Data entries:
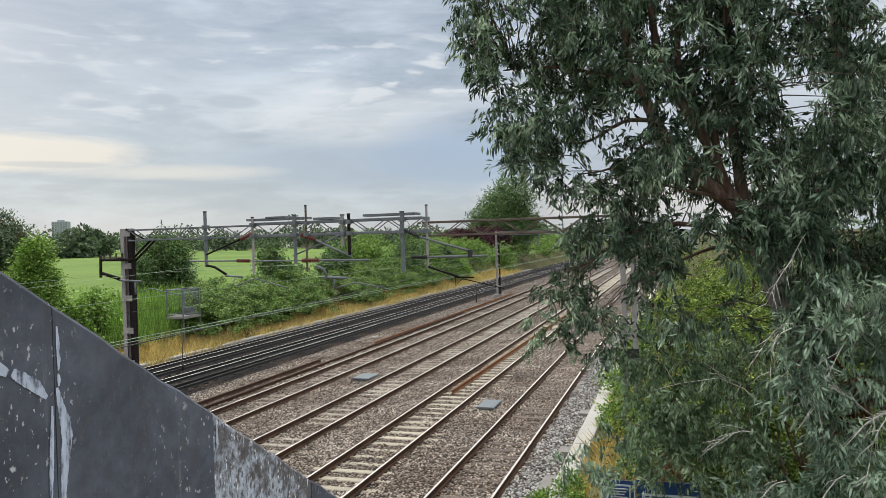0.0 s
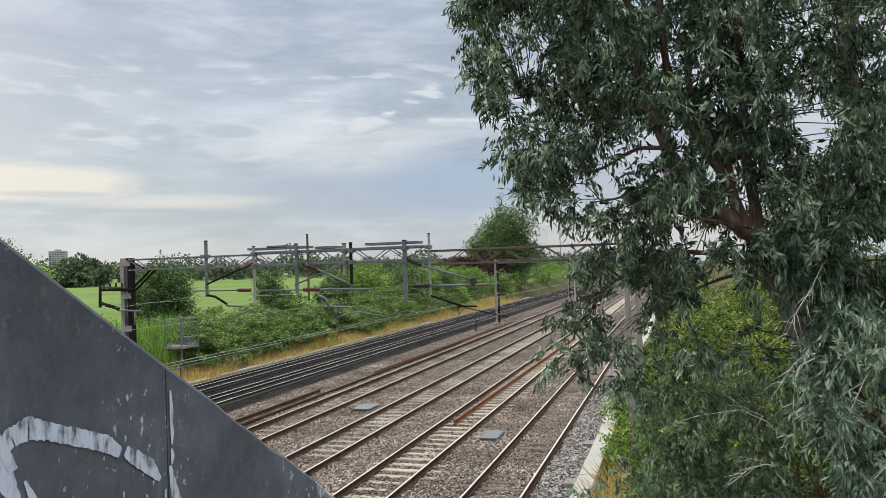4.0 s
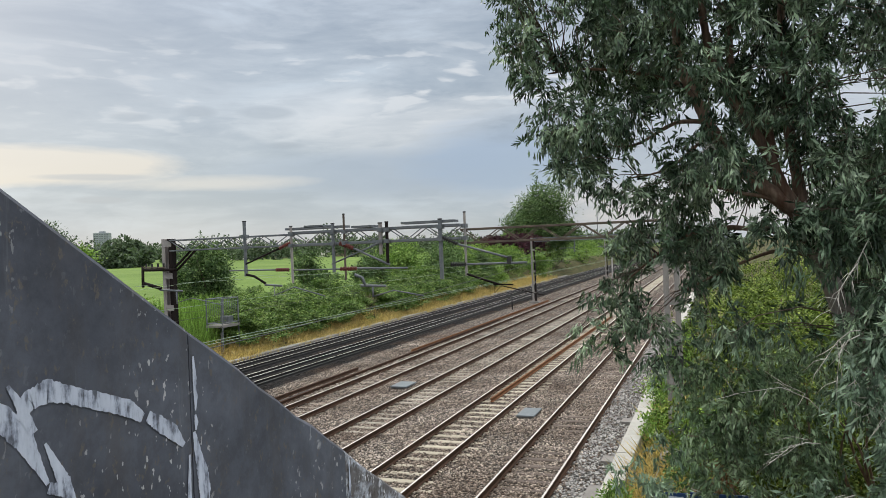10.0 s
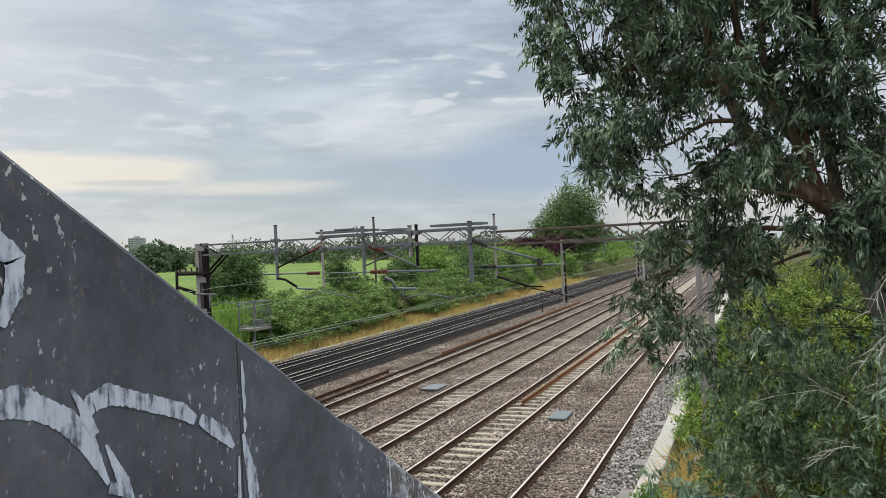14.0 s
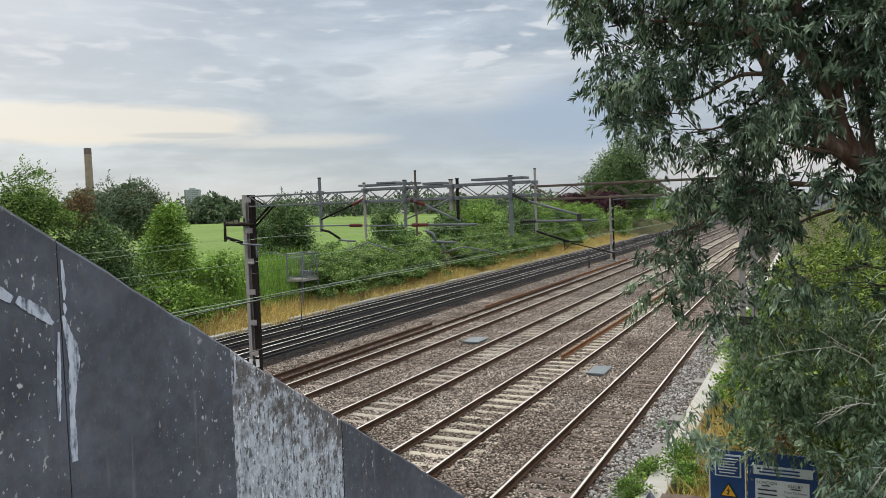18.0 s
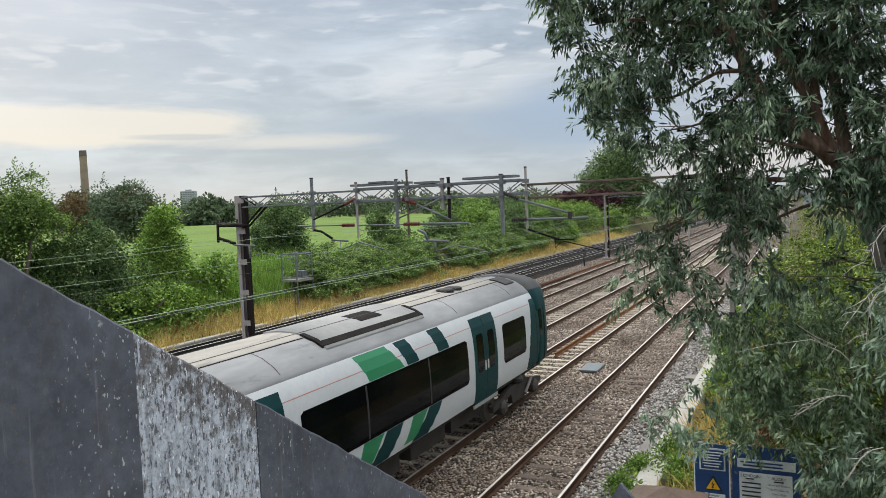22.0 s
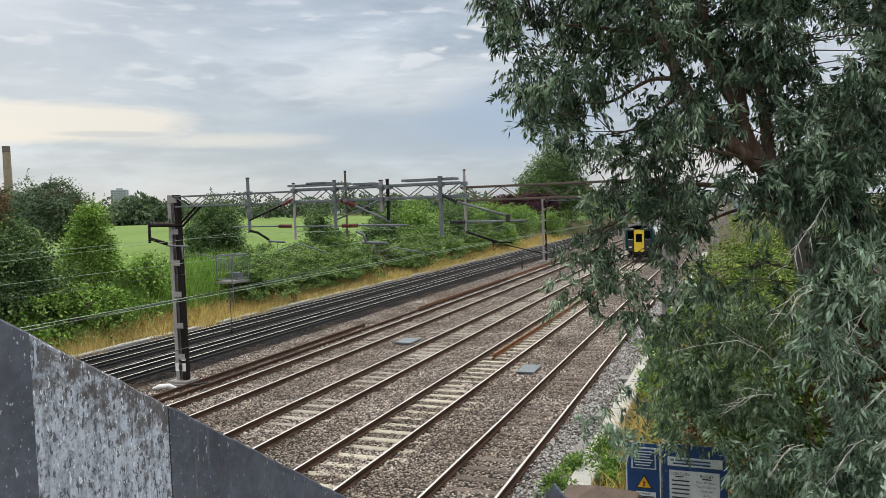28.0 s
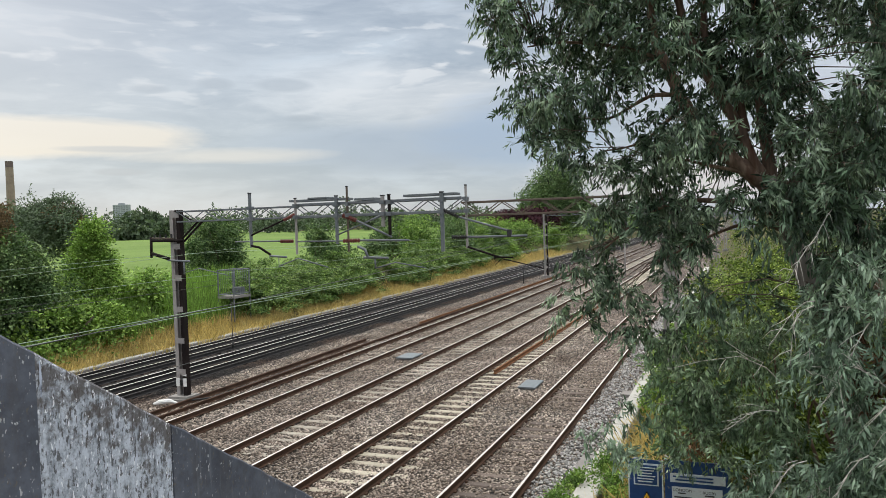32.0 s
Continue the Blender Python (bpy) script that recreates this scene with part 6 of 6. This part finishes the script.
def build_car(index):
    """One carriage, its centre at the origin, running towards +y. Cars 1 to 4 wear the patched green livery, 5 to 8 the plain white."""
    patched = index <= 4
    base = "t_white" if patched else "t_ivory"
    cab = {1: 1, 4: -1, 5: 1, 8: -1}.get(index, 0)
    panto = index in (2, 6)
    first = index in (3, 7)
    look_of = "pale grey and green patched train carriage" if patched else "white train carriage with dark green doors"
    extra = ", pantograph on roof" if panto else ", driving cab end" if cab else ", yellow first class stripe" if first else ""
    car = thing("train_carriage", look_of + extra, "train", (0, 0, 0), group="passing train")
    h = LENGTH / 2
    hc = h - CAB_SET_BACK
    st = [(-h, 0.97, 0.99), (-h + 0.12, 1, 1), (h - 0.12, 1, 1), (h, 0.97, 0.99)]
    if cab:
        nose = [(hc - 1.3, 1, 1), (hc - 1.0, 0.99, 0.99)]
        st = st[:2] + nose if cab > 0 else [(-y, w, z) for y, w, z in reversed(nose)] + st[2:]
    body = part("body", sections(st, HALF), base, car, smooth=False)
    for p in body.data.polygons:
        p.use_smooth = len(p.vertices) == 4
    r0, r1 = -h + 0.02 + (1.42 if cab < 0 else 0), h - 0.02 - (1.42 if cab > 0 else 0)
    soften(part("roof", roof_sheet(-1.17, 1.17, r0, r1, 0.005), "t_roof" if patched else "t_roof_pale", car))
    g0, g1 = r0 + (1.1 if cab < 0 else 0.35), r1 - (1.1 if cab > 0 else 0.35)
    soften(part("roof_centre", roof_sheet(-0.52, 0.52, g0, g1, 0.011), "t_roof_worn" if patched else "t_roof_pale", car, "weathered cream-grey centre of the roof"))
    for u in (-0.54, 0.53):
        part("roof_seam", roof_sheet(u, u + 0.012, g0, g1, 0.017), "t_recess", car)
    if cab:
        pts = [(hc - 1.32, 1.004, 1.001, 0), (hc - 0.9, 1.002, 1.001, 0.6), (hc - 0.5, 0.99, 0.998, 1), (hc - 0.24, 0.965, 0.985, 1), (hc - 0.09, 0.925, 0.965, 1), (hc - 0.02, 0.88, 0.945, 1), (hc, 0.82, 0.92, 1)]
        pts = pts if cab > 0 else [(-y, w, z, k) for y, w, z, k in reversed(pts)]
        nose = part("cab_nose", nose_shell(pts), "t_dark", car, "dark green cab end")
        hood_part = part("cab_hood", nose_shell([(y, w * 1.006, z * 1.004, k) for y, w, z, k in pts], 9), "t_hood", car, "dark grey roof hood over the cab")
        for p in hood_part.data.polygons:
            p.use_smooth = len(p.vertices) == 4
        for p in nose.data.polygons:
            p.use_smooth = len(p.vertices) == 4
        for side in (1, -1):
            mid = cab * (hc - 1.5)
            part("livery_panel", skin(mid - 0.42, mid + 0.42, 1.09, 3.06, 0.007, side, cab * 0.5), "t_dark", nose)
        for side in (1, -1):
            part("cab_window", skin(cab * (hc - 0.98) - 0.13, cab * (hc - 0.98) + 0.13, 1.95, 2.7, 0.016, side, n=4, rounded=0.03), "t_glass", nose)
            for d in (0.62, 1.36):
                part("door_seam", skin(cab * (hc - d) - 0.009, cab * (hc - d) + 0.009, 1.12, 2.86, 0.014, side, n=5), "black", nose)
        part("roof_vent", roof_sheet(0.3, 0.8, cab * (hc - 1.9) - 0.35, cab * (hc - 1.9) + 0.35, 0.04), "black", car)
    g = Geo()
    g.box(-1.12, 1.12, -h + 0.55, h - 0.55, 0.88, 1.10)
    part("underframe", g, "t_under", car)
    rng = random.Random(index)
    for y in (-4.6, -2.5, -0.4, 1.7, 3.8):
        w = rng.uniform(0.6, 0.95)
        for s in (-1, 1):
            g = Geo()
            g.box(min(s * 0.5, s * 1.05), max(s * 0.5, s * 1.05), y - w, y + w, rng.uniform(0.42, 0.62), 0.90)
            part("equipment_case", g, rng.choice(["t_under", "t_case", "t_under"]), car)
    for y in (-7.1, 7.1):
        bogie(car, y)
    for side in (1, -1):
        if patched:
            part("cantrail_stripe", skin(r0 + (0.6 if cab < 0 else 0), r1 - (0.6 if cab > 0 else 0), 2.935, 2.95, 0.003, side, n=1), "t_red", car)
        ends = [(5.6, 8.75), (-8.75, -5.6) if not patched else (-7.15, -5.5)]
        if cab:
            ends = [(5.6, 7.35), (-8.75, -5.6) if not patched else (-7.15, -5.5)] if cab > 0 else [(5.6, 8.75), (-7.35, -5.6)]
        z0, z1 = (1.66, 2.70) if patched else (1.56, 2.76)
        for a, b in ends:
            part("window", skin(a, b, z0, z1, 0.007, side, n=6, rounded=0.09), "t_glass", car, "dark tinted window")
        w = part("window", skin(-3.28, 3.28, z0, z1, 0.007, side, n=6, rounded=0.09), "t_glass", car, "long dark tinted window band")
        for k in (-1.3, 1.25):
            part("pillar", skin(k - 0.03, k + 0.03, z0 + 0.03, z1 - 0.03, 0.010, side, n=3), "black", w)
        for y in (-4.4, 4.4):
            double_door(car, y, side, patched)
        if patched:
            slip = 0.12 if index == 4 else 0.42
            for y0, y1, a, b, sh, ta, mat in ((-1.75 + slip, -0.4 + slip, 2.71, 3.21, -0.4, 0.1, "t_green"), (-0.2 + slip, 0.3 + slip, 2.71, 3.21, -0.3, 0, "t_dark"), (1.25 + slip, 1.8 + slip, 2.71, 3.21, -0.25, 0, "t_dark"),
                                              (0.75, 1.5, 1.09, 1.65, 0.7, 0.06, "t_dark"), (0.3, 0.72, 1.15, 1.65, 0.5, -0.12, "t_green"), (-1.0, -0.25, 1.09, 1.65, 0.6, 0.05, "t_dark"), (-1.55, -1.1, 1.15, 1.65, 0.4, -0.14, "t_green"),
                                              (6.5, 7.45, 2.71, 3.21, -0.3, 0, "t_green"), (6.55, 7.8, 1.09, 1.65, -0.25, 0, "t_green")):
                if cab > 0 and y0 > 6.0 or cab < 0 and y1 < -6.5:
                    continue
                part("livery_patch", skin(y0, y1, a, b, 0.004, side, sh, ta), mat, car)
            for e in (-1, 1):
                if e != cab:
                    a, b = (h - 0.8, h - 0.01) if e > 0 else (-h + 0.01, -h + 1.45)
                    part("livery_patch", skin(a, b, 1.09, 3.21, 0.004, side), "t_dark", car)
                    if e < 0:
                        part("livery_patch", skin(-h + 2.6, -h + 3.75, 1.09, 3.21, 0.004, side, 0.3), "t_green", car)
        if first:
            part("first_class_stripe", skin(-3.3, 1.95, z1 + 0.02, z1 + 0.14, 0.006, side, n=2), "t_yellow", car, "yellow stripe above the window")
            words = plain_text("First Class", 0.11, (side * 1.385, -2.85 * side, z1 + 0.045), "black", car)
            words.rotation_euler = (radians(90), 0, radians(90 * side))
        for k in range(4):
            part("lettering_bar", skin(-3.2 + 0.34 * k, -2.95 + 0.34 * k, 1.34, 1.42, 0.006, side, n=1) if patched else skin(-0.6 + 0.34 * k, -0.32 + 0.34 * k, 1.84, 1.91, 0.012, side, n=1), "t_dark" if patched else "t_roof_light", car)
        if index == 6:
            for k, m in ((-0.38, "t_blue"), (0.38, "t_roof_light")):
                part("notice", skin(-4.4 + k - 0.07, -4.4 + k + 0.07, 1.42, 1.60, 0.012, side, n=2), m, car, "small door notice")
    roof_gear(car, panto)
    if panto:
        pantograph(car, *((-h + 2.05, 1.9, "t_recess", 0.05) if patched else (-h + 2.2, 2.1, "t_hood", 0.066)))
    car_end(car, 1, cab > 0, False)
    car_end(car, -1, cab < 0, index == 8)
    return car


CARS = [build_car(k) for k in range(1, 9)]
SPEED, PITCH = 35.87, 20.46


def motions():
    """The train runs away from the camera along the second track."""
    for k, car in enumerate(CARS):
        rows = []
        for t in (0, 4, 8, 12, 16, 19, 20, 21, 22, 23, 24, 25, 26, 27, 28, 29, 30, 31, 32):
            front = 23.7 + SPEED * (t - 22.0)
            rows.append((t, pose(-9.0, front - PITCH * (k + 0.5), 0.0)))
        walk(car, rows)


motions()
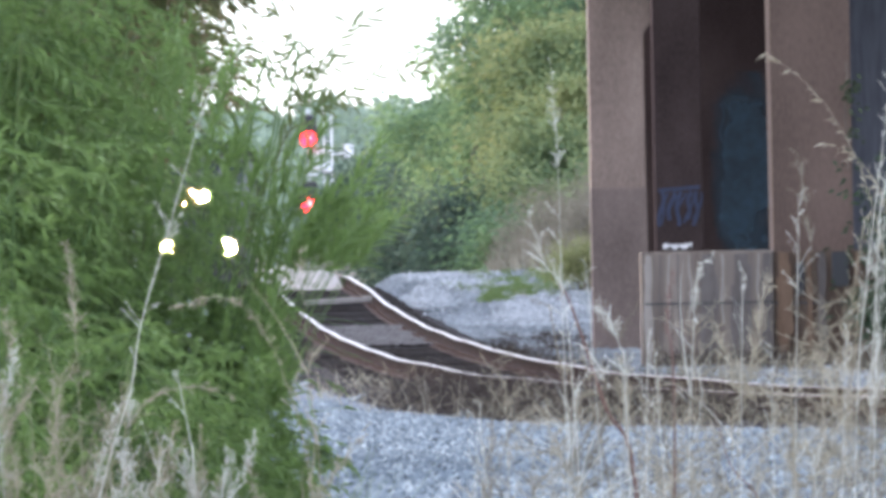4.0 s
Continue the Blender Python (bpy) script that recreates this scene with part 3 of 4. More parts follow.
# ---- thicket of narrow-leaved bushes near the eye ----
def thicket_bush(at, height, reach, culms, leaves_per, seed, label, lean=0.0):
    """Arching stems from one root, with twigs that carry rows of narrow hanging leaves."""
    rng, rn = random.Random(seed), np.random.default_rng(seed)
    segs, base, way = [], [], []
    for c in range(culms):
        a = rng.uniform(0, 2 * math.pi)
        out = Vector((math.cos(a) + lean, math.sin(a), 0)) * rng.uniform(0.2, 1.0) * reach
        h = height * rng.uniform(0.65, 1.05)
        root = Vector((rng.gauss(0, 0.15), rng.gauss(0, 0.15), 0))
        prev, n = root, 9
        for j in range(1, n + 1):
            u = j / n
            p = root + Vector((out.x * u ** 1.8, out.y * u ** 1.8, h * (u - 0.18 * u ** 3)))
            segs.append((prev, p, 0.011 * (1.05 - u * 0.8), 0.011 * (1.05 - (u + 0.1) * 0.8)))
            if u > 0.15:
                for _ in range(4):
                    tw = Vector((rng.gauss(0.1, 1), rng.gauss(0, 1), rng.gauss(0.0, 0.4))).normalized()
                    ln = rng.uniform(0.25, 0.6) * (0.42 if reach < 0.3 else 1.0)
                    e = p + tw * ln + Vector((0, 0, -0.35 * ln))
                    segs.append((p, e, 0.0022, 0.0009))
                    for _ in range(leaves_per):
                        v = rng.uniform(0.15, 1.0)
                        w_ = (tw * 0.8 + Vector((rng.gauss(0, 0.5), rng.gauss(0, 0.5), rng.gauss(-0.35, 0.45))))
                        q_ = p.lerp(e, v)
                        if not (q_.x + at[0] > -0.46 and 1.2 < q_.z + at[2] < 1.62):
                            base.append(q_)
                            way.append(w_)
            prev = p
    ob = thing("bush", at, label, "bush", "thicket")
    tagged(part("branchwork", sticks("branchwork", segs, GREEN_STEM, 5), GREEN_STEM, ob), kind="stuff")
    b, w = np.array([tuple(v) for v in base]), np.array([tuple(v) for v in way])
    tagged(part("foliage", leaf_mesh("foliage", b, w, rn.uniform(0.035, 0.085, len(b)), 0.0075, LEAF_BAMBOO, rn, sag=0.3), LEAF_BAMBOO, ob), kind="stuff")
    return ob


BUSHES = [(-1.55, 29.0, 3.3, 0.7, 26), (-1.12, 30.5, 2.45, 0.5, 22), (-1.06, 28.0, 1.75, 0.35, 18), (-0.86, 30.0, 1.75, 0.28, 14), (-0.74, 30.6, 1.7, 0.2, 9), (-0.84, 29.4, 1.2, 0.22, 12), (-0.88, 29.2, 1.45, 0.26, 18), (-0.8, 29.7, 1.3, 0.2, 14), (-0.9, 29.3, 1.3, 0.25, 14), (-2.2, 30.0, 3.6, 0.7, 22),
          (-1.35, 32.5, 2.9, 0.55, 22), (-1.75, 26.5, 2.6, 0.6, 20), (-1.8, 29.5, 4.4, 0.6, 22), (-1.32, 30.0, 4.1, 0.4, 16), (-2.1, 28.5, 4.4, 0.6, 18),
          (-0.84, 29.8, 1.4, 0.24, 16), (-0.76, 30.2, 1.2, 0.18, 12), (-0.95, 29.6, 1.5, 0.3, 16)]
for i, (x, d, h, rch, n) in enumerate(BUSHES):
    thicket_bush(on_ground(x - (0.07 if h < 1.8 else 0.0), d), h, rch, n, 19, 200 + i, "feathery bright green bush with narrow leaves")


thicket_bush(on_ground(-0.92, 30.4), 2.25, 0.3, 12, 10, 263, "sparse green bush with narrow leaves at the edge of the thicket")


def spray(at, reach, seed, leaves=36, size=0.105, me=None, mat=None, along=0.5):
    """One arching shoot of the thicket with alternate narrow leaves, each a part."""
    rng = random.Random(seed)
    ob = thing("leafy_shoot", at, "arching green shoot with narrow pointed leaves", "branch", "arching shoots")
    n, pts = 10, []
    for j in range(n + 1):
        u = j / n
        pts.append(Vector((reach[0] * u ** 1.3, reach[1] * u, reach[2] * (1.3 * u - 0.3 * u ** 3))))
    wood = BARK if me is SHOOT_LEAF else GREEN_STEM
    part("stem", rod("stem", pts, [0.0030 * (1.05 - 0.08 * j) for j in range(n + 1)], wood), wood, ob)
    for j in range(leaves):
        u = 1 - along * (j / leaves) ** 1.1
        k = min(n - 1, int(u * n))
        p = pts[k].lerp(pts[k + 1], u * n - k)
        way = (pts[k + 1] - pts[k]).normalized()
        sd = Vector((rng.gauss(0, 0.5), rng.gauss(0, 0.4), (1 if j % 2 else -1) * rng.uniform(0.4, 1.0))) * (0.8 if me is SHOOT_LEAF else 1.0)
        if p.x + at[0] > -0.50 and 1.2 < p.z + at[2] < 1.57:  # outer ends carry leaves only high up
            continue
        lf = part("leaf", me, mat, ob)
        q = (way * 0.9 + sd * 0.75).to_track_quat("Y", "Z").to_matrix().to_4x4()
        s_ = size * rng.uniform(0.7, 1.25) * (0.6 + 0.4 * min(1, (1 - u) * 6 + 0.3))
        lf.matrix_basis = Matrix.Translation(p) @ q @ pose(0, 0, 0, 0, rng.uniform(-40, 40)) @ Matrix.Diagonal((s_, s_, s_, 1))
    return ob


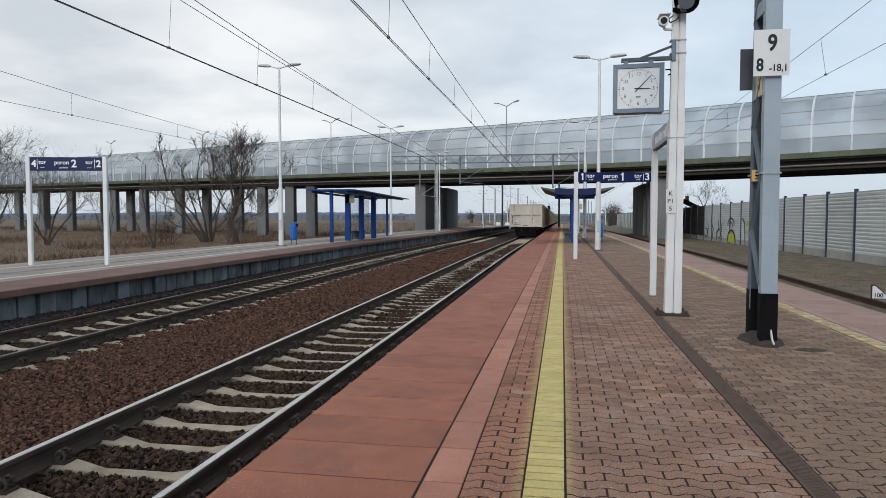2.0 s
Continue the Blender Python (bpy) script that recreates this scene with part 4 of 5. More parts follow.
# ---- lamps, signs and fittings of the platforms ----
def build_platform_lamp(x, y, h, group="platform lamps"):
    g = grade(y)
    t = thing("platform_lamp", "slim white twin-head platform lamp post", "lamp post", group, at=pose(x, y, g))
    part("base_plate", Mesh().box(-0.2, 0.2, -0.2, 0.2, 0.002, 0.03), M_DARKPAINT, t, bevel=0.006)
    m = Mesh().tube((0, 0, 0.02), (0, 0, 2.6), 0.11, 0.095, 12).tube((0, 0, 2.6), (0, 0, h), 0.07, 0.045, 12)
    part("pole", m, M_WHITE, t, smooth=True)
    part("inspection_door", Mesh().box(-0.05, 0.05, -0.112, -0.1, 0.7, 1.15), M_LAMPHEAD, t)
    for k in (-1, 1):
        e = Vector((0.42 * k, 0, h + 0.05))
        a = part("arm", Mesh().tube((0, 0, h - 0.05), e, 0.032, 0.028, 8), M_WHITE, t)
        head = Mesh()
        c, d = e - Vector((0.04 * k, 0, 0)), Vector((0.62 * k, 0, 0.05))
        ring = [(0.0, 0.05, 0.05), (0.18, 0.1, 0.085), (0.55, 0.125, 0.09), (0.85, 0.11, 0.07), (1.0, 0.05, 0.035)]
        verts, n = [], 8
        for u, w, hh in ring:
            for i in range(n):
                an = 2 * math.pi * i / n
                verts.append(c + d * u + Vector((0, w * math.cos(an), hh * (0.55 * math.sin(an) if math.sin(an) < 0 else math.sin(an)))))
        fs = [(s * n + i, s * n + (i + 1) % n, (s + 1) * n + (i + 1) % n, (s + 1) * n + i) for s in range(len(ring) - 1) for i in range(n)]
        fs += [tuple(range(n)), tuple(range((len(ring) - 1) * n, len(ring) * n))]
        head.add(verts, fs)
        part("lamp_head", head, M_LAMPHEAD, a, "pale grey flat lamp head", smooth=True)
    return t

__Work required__
Gather up, from the records above, each line where the word "with" appears.

__Exercise solution__
Continue the Blender Python (bpy) script that recreates this scene with part 6 of 6. This part finishes the script.
    look_of = "pale grey and green patched train carriage" if patched else "white train carriage with dark green doors"
Continue the Blender Python (bpy) script that recreates this scene with part 3 of 4. More parts follow.
    """Arching stems from one root, with twigs that carry rows of narrow hanging leaves."""
    thicket_bush(on_ground(x - (0.07 if h < 1.8 else 0.0), d), h, rch, n, 19, 200 + i, "feathery bright green bush with narrow leaves")
thicket_bush(on_ground(-0.92, 30.4), 2.25, 0.3, 12, 10, 263, "sparse green bush with narrow leaves at the edge of the thicket")
    """One arching shoot of the thicket with alternate narrow leaves, each a part."""
    ob = thing("leafy_shoot", at, "arching green shoot with narrow pointed leaves", "branch", "arching shoots")
Continue the Blender Python (bpy) script that recreates this scene with part 4 of 5. More parts follow.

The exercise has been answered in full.